Introduction to CUDA Toolkit
Introduction to CUDA Toolkit
The NVIDIA® CUDA® Toolkit offers a comprehensive development platform for building high-performance applications that leverage GPU acceleration. It enables developers to create, fine-tune, and deploy applications across a wide range of systems — from embedded GPUs and desktop workstations to data centers, cloud services, and supercomputing environments.
It is a powerful development platform provided by NVIDIA that allows developers to harness the power of NVIDIA GPUs for high-performance computing. CUDA stands for Compute Unified Device Architecture. It enables parallel programming using C, C++, and Fortran, allowing developers to accelerate compute-intensive applications by offloading certain tasks to the GPU instead of the CPU.
Components of CUDA Toolkit
- CUDA Compiler (nvcc): Translates CUDA code into an executable that can run on NVIDIA GPUs.
- CUDA Runtime and Driver API: Libraries that provide low-level access to the GPU hardware and manage device memory, execution, and communication.

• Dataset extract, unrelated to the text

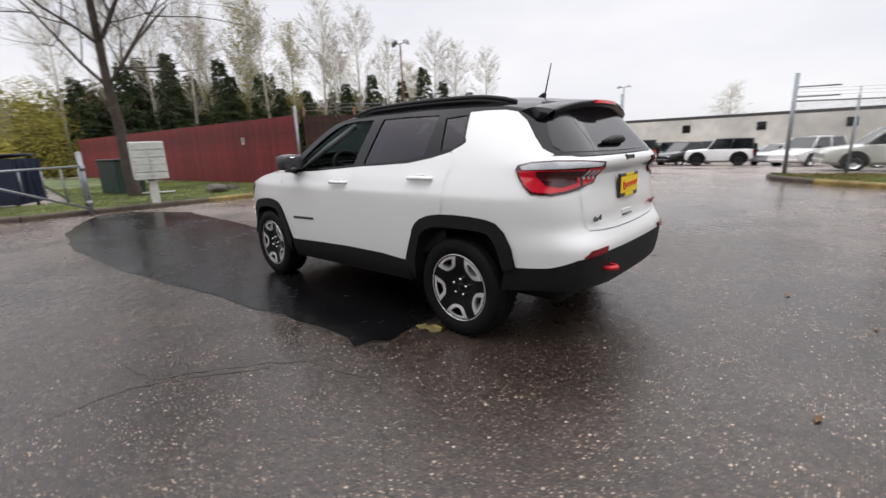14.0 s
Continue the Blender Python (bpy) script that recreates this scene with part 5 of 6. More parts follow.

- CUBLAS and CUFFT Libraries: High-performance libraries for linear algebra and Fast Fourier Transforms, optimized for NVIDIA GPUs.
- Nsight Tools: Tools for debugging and profiling CUDA applications to help optimize performance.
- Samples and Documentation: Example projects and guides to help developers learn and implement CUDA features effectively.
Steps to Use the CUDA Toolkit
- Install NVIDIA GPU Drivers: Ensure your system has a compatible NVIDIA GPU and the latest drivers installed.
- Download and Install CUDA Toolkit: Visit the NVIDIA Developer website and download the version compatible with your OS and GPU.
- Set Up Development Environment: Configure your system’s PATH and environment variables to use CUDA tools from the command line.
- Write CUDA Code: Use C, C++, or Fortran to write parallel code utilizing CUDA-specific keywords like
__global__
and__device__
. - Compile with nvcc: Use the CUDA compiler (nvcc) to compile the source files into an executable that can run on a GPU.
- Run and Test: Execute your application, monitor GPU usage, and test for performance improvements and correctness.
- Debug and Optimize: Use tools like Nsight Compute or Nsight Systems to identify performance bottlenecks and improve efficiency.
The toolkit comes equipped with GPU-optimized libraries, performance analysis and debugging tools, a C/C++ compiler, and essential runtime components.